SPRINGFIELD — In early July, a judge in downstate Clay County voided Gov. JB Pritzker’s executive orders in a sweeping order that he applied to the entire state, at the request of a southern Illinois lawmaker who sued Pritzker over his response to the pandemic.
More than six months later, Sangamon County Judge Raylene Grischow has essentially voided Judge Michael McHaney’s July 2 order in the case of Rep. Darren Bailey, R-Xenia.
Pritzker’s lawyers asked Grischow last month to “reconsider” the July 2 order from McHaney, who initially presided over Bailey’s case before it was transferred to Sangamon County.
On Monday, Grischow issued an 11-page opinion vacating McHaney’s order, including “the order wherein Judge McHaney applied it to ‘all citizens of the state of Illinois.’”
Grischow also denied Bailey’s request from October to find Pritzker in contempt for failing to follow McHaney’s July 2 order.
McHaney’s order found Pritzker’s emergency powers ended on April 8 — the date his first disaster proclamation lapsed — and it declared the Illinois Department of Public Health as the “proper authority to restrict a citizen’s movement and/or forcibly close their business premises….”
Regarding the claim that Pritzker’s emergency powers ended on April 8, Grischow found that the state law in question — the Illinois Emergency Management Agency Act — allows the governor to issue more than one 30-day disaster proclamation.
She wrote that her interpretation of the Illinois Emergency Management Agency Act is consistent with a 2nd District Appellate Court decision from November, in FoxFire Tavern LLC v. Pritzker, et al. In that case, a Kane County restaurant sued the governor for exceeding his authority under the law by imposing a ban on indoor dining and the appellate court ruled in favor of Pritzker.
“The Appellate Court expressly found that the IEMAA authorizes the Governor to issue successive disaster proclamations stemming from one ongoing disaster,” Grischow’s opinion states.
Grischow also rejected McHaney’s assertions that the Department of Public Health, not the governor, is responsible for closing businesses or restricting individuals’ activities during a public health emergency, citing the Illinois Constitution as providing the governor with “supreme executive authority.”
“This grant of authority includes providing for the health, safety and welfare of the people of Illinois under a rational basis standard,” Grischow wrote in her Dec. 21 opinion.
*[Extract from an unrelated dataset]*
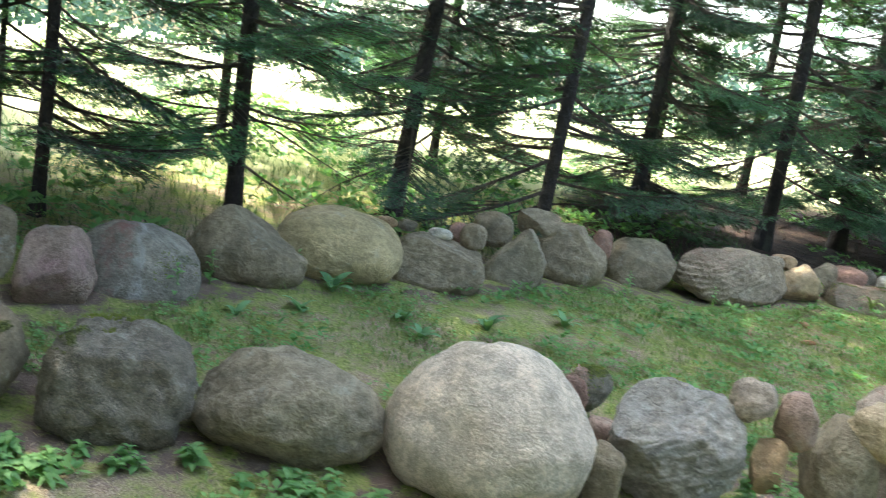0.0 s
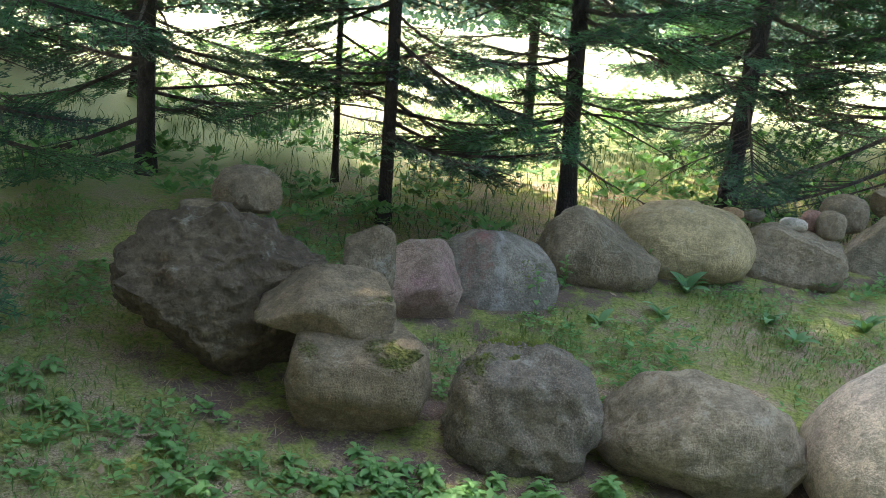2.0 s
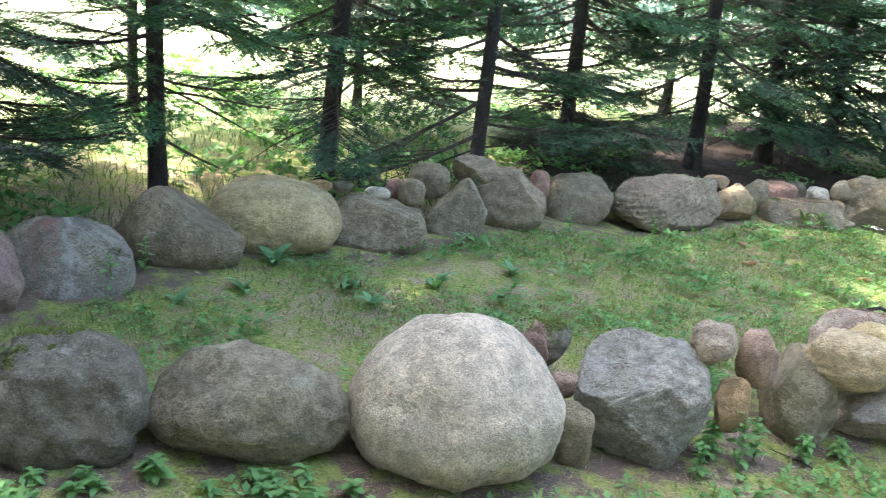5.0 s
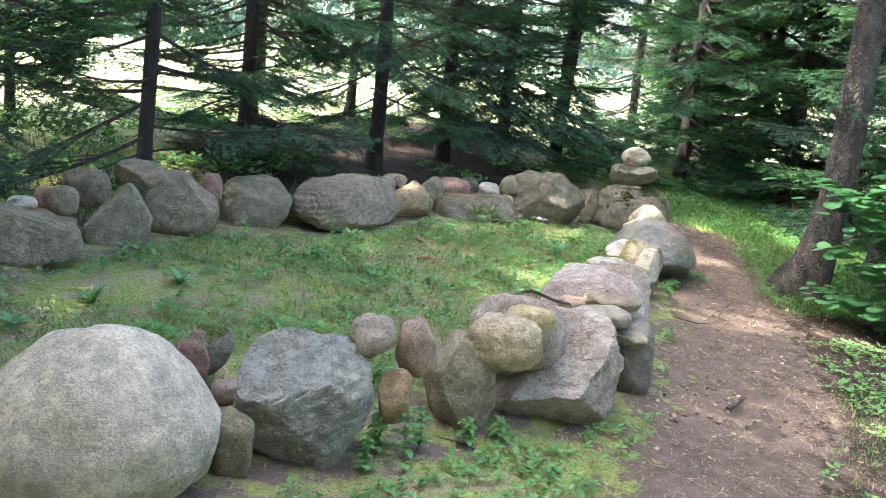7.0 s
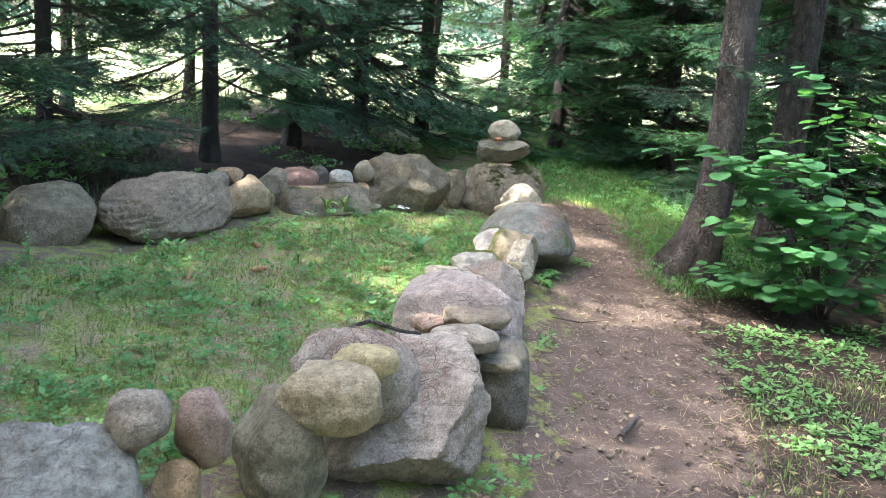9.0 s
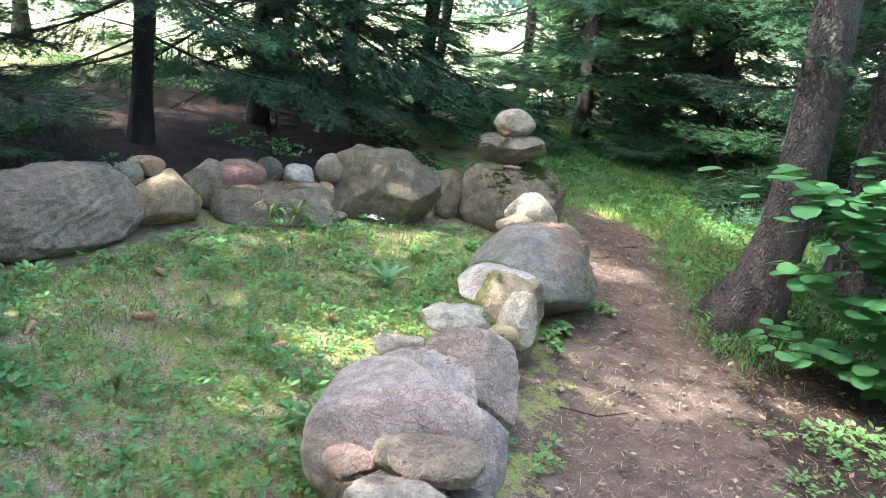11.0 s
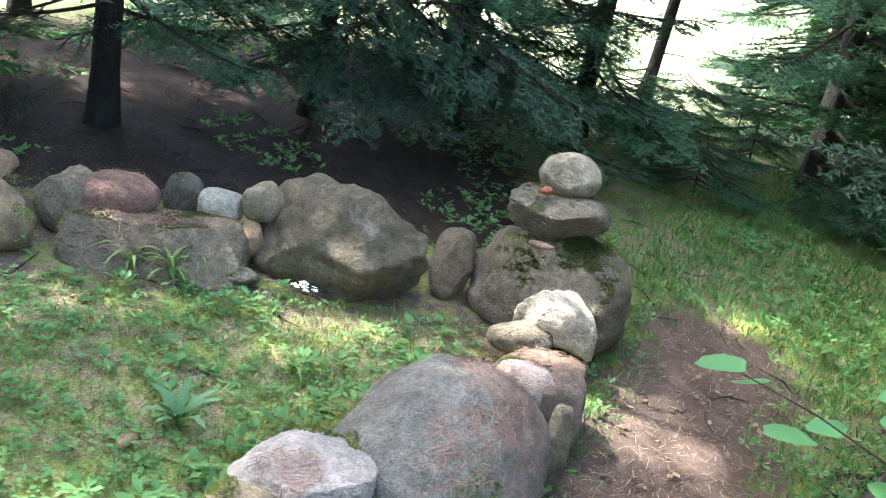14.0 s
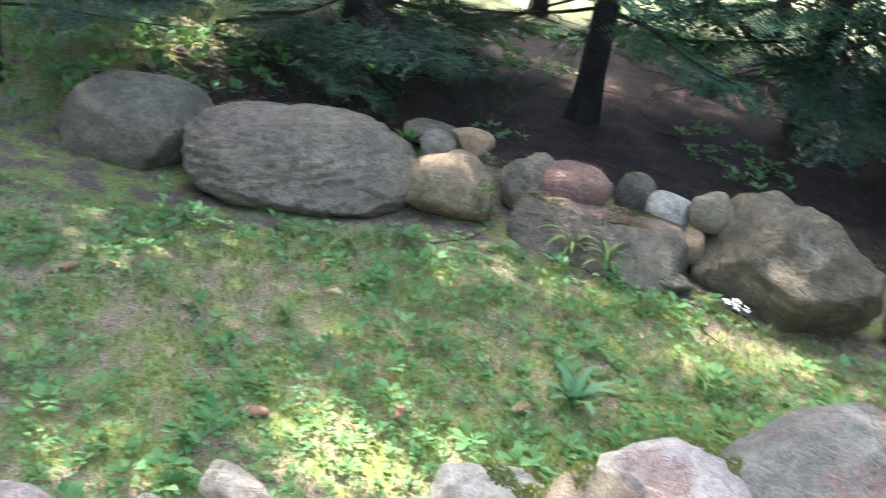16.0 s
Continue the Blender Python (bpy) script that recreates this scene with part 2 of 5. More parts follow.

Grischow is overseeing a total of 19 cases that were consolidated by the Illinois Supreme Court to her court. The cases all raise the same question about the governor’s authority to issue multiple, successive disaster proclamations under IEMAA.
Those cases are ongoing and no final decision has been issued.
Thomas DeVore, an attorney who represents Bailey and a couple other clients before Grischow, said he wasn’t surprised by Monday’s ruling because she was required to follow the precedent established in the 2nd District Appellate Court opinion.
He said he intends to continue to pursue Bailey’s case in court, adding that the next procedural step is to appeal to the 4th District Appellate Court, which has jurisdiction over appeals from Sangamon County court.
Grischow’s order “still leaves all of those issues in front of the court,” DeVore said in a phone interview. “But at the end of the day, the Illinois Supreme Court will decide these issues, so practically speaking her ruling changed nothing.”
The Illinois Supreme Court has twice declined to intervene in this case, both times at the request of Pritzker’s lawyers, first in May and then in August.
Last week, lawyers for FoxFire filed a petition asking the Illinois Supreme Court to hear the case and overturn the 2nd District Appellate Court’s ruling. The Supreme Court justices have not yet accepted or declined to hear the FoxFire case.
In an emailed statement, a spokesperson for Attorney General Kwame Raoul’s office — which represents the governor and his agencies in court — wrote that Grischow’s ruling “might finally signal the end of the first lawsuit - filed earlier this year by Darren Bailey - challenging the governor’s authority to issue executive orders to protect Illinois residents during the COVID-19 pandemic.”
“For several months, Darren Bailey’s lawsuit has served as a distraction from the urgent need to mitigate the spread of COVID-19 in Illinois. Previously when given the opportunity, Mr. Bailey has abandoned any effort to seek appellate court review of his challenge to the governor’s actions, and we assume that will again be the case,” wrote AG spokesperson Annie Thompson.